As evidence of that fatigue, he points to oaky chardonnay, a heavy and faintly sweet style of white wine that was all the rage just a few years back but is now on the wane. "Oaky chardonnay is an easy flavour to perceive because it's so obvious. Then, two or three years ago, there was a backlash against oaky chardonnay as a kindergarten wine." And when it comes to cocktail mixes, he says, the new fashion is for freshness, as in fresh fruit juices.

Dale DeGroff, a New York-based bartender and author of The Craft of the Cocktail, concurs. For years, chefs have wrapped themselves in the flag of fresh, seasonal ingredients, he says, and that aesthetic is starting to spill over into drinks. "It's taken over in the kitchen, and people are starting to demand that in their cocktails as well. They want fresh ingredients and they want seasonal ingredients."

DeGroff's hot list of fresh cocktail flavours for 2004 includes zesty grapefruit and pomegranate juices, as well as fruit syrups made from lychee, mango and passion fruit.

The bartender has been busy concocting trendsetting new cocktails for a long list of liquor brands and bars, as well for private soirees, including media mogul Rupert Murdoch's 70th birthday bash at his SoHo loft and a party hosted by "the guy who owns eBay."

Also on the rise are cocktails seasoned with genuine ingredients such as ginger root and mint. On the subject of mint, DeGroff sees no end to the mojito craze. But even that drink is getting a makeover, morphing into a martini-style short cocktail in which the rum gets infused with mint or fresh ginger and is shaken with ice -- without the traditional soda top-up.

"Now we're seeing flavoured mojitos. We're seeing mojito martinis served in a cocktail glass without ice."

Despite the popularity of the mojito, vodka still rules the cocktail roost, as evidenced by the continuing allure of the 1980's cranberry-lime invention the cosmopolitan. "I think it's still the most ordered drink in the world right now," DeGroff says. "It's here to stay. It's a modern classic. When it's made well, it's a great drink."

But in keeping with the times, it's worth noting that the cosmo's pink (some might say feminine) demeanour is being replaced by a cooler, clearer hue, thanks to white cranberry juice, which has given birth to the newly fashionable white cosmopolitan.

New spirits destined for star billing in 2004 include small-batch bourbons and ryes -- ideally served straight up -- as well as premium gins such as Hendrick's and Tanqueray No. 10, which play down the pine scent of classic juniper-based gins so derided by vodka fans in favour of infusions of fresh "botanicals," such as coriander and rose petals.

One of DeGroff's candidates for a new gin-based classic is the Golden Ten.
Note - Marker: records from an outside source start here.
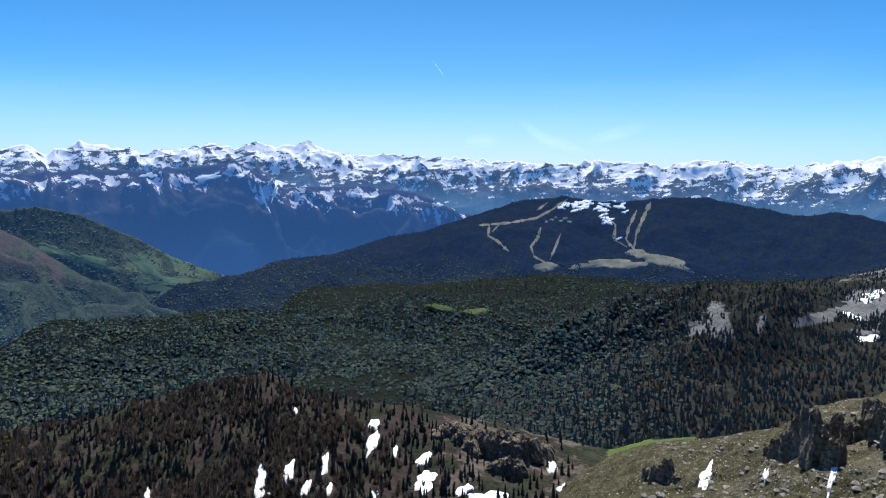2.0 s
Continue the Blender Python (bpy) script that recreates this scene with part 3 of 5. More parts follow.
SNOW_SPOTS = (
    (((-80.2, -4.81), (-80.51, -4.32)), 0.23), (((-75.27, -5.69), (-76.68, -5.41)), 0.23), (((-75.71, -7.89), (-76.73, -7.05), (-77.19, -6.47)), 0.37), (((-77.8, -7.95), (-78.07, -7.47)), 0.37),
    (((-79.39, -9.5), (-80.54, -8.52), (-80.75, -7.82)), 0.32), (((-73.45, -9.04), (-74.87, -8.53)), 0.23), (((-72.41, -6.01), (-73.6, -5.65)), 0.32), (((-74.09, -6.29), (-75.3, -6.87), (-76.23, -6.13)), 0.23),
    (((-67.63, -5.56), (-68.59, -5.77)), 0.19), (((-60.34, -4.96), (-60.66, -4.58)), 0.19), (((-77.65, -6.17), (-76.69, -5.74)), 0.23), (((-67.19, -7.07), (-68.23, -6.91)), 0.19))
SNOW_EAST = (
    (((-86.57, -3.61), (-88.11, -3.31), (-89.64, -3.47)), 0.21), (((-87.86, -2.27), (-88.52, -2.47)), 0.19), (((-89.6, -2.34), (-90.48, -2.98)), 0.23), (((-88.82, -5.32), (-89.9, -5.04), (-90.96, -4.89)), 0.30),
    (((-86.94, -4.05), (-87.48, -4.35)), 0.21), (((-91.81, -4.93), (-93.26, -4.62)), 0.23), (((-86.37, -4.54), (-86.92, -5.06)), 0.19))
TALUS = (
    (((-67.63, -5.79), (-69.52, -4.9), (-71.87, -3.42), (-73.05, -3.14)), 1.43), (((-63.41, -6.98), (-67.64, -6.17), (-70.24, -5.26)), 1.01), (((-56.12, -8.26), (-61.1, -7.83), (-64.82, -7.11)), 1.10), (((-52.46, -9.88), (-54.81, -8.91), (-56.13, -8.49)), 0.38),
    (((-63.0, -9.21), (-64.87, -8.74)), 0.34))
SCREES = (
    (((-46.52, -9.59), (-46.62, -11.18)), 1.27), (((-44.65, -11.28), (-47.05, -11.17)), 1.01), (((-47.12, -10.14), (-47.08, -11.92)), 0.76), (((-49.9, -10.04), (-49.46, -10.99)), 0.51),
    (((-52.07, -10.27), (-54.42, -9.5)), 0.38), (((-58.48, -11.52), (-60.08, -11.31)), 0.46))
CLIFFS = (
    (((-60.13, -5.52), (-64.77, -4.9), (-68.32, -4.69), (-70.43, -3.45), (-74.68, -1.67)), 1.69), (((-67.09, -3.05), (-71.35, -1.9), (-74.67, -1.29)), 1.01))
CIRQUE_MID = ((-20, -19), (-30, -16.5), (-40, -13.5), (-52, -11.5), (-99, -9.5))


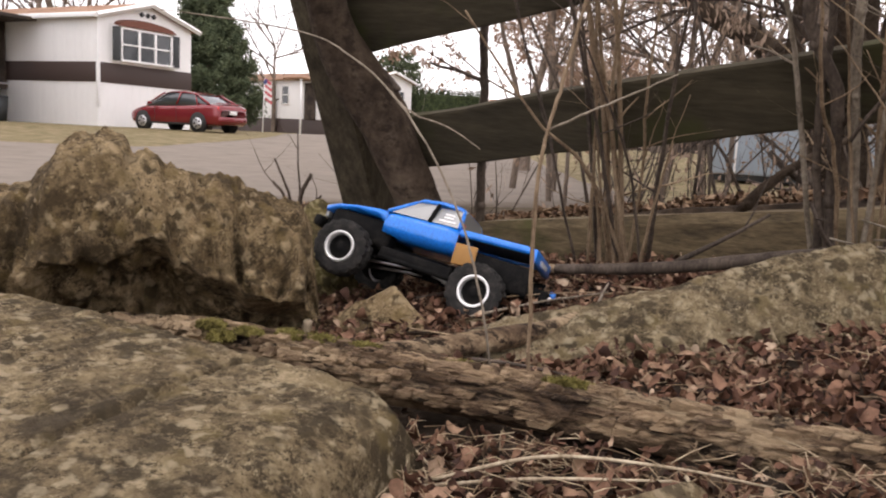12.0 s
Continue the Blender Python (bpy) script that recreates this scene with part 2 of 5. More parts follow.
def rock_material(name, tint=(1, 1, 1), moss_at=0.66, pale_at=0.57, moss=(0.17, 0.145, 0.05), dark_at=0.43):
    """Weathered field stone: tan base, dark lichen specks, pale crust and olive moss, at three scales."""
    m, n, l, b = material(name, 0.9)
    b.inputs["Specular IOR Level"].default_value = 0.22
    t3 = lambda c: tuple(a * k for a, k in zip(c, tint))
    def stage(noise_a, noise_b, weight):
        """Small noise gathered into larger drifts."""
        m1 = n.new("ShaderNodeMath")
        m1.operation = "MULTIPLY_ADD"
        l.new(noise_b.outputs["Fac"], m1.inputs[0])
        m1.inputs[1].default_value = weight
        l.new(noise_a.outputs["Fac"], m1.inputs[2])
        m2 = n.new("ShaderNodeMath")
        m2.operation = "SUBTRACT"
        l.new(m1.outputs[0], m2.inputs[0])
        m2.inputs[1].default_value = weight * 0.5
        return m2.outputs[0]

    a = noise_tex(n, l, 22, 12, 0.82)
    drift = noise_tex(n, l, 6, 4, 0.6)
    base = ramp(n, l, stage(a, drift, 0.5), [(0.40, t3((0.10, 0.08, 0.052))), (0.5, t3((0.27, 0.22, 0.145))), (0.60, t3((0.45, 0.38, 0.265)))]).outputs["Color"]
    g = noise_tex(n, l, 8.5, 8, 0.75)
    gk = ramp(n, l, g.outputs["Fac"], [(0.53, (0, 0, 0)), (0.60, (0.75, 0.75, 0.75))])
    base = mix(n, l, gk.outputs["Color"], base, t3((0.105, 0.088, 0.064)))
    q = noise_tex(n, l, 5.0, 9, 0.8)
    qk = ramp(n, l, q.outputs["Fac"], [(moss_at - 0.07, (0, 0, 0)), (moss_at + 0.07, (0.9, 0.9, 0.9))])
    base = mix(n, l, qk.outputs["Color"], base, moss)
    p = noise_tex(n, l, 75, 7, 0.8)
    pk = ramp(n, l, stage(p, drift, 0.35), [(pale_at, (0, 0, 0)), (pale_at + 0.06, (0.8, 0.8, 0.8))])
    base = mix(n, l, pk.outputs["Color"], base, t3((0.60, 0.525, 0.39)))
    d = noise_tex(n, l, 115, 7, 0.85)
    patch = noise_tex(n, l, 13, 5, 0.7)
    dk = ramp(n, l, stage(d, patch, 0.6), [(dark_at - 0.05, (0.9, 0.9, 0.9)), (dark_at + 0.03, (0, 0, 0))])
    base = mix(n, l, dk.outputs["Color"], base, t3((0.055, 0.044, 0.028)))
    wob = noise_tex(n, l, 30, 4, 0.6)
    tc = n.new("ShaderNodeTexCoord")
    warp = n.new("ShaderNodeVectorMath")
    warp.operation = "MULTIPLY_ADD"
    warp.inputs[1].default_value = (0.05, 0.05, 0.05)
    l.new(wob.outputs["Color"], warp.inputs[0])
    l.new(tc.outputs["Object"], warp.inputs[2])
    where = noise_tex(n, l, 11, 4, 0.65)
    for scale, col, lo, hi, strong in ((17, t3((0.21, 0.17, 0.085)), 0.16, 0.36, 0.7), (24, t3((0.075, 0.062, 0.040)), 0.26, 0.40, 0.85), (34, t3((0.56, 0.50, 0.385)), 0.22, 0.36, 0.75)):
        vo = n.new("ShaderNodeTexVoronoi")
        vo.inputs["Scale"].default_value = scale
        l.new(warp.outputs["Vector"], vo.inputs["Vector"])
        vk = ramp(n, l, vo.outputs["Distance"], [(lo, (strong, strong, strong)), (hi, (0, 0, 0))])
        gate = n.new("ShaderNodeMath")
        gate.operation = "MULTIPLY"
        wk2 = ramp(n, l, where.outputs["Fac"], [(0.36 + 0.002 * scale, (0, 0, 0)), (0.46 + 0.002 * scale, (1, 1, 1))])
        l.new(vk.outputs["Color"], gate.inputs[0])
        l.new(wk2.outputs["Color"], gate.inputs[1])
        base = mix(n, l, gate.outputs[0], base, col)
    l.new(base, b.inputs["Base Color"])
    f = noise_tex(n, l, 130, 8, 0.85)
    add = n.new("ShaderNodeMath")
    add.operation = "MULTIPLY_ADD"
    l.new(f.outputs["Fac"], add.inputs[0])
    add.inputs[1].default_value = 0.35
    l.new(a.outputs["Fac"], add.inputs[2])
    bump(n, l, b, add.outputs[0], 1.0, 0.03)
    return m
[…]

Mix a shot of Tanqueray No. 10 with four ounces of tonic water, top with half an ounce of Pimms Cup No. 1, then squeeze in a lime wedge and garnish with a thin cucumber slice and mint sprig.

For New Year's, he suggests his Champagne X Ten. Mash together five mint leaves, two medium strawberries and two lime wedges with an ounce of triple sec in the bottom of a bar glass. Add one ounce of Tanqueray No. 10 and shake with ice cubes. Strain into a tall glass filled with ice and top with champagne. Garnish with a strawberry and mint sprigs.

Stearns is a fan of Hendrick's, a new gin that stresses rose petals and cucumber. "I think it's just right for right now, because you're trying to sell gin to a vodka-drinking public, so you need something subtle. It's real gin, it's true to its roots. It's great in a martini because it's got so much stuff going on, and the mix of cucumber with vermouth flavours is nice."

As for wine, the big buzzword for 2004 is syrah, as signalled by a recent Wine Spectator cover story titled, "Syrah: The Next Big Red." The grape goes by the name shiraz in Australia, where it tends to produce a heavy, fruit-forward wine that's taken the Canadian market by storm. But now syrah, mainly as interpreted by winemakers in France and California, is all the rage with oenophiles looking for a spicier, more food-friendly red that still delivers big flavour and complexity.

Partial to white? Learn how to say viognier (vee-ON-yay). Full-flavoured yet food-friendly and delicately floral, it is to chardonnay what syrah is to shiraz.

And Zone dieters will be happy to know that both syrah and viognier (not to mention all other dry wines) are low in carbohydrates.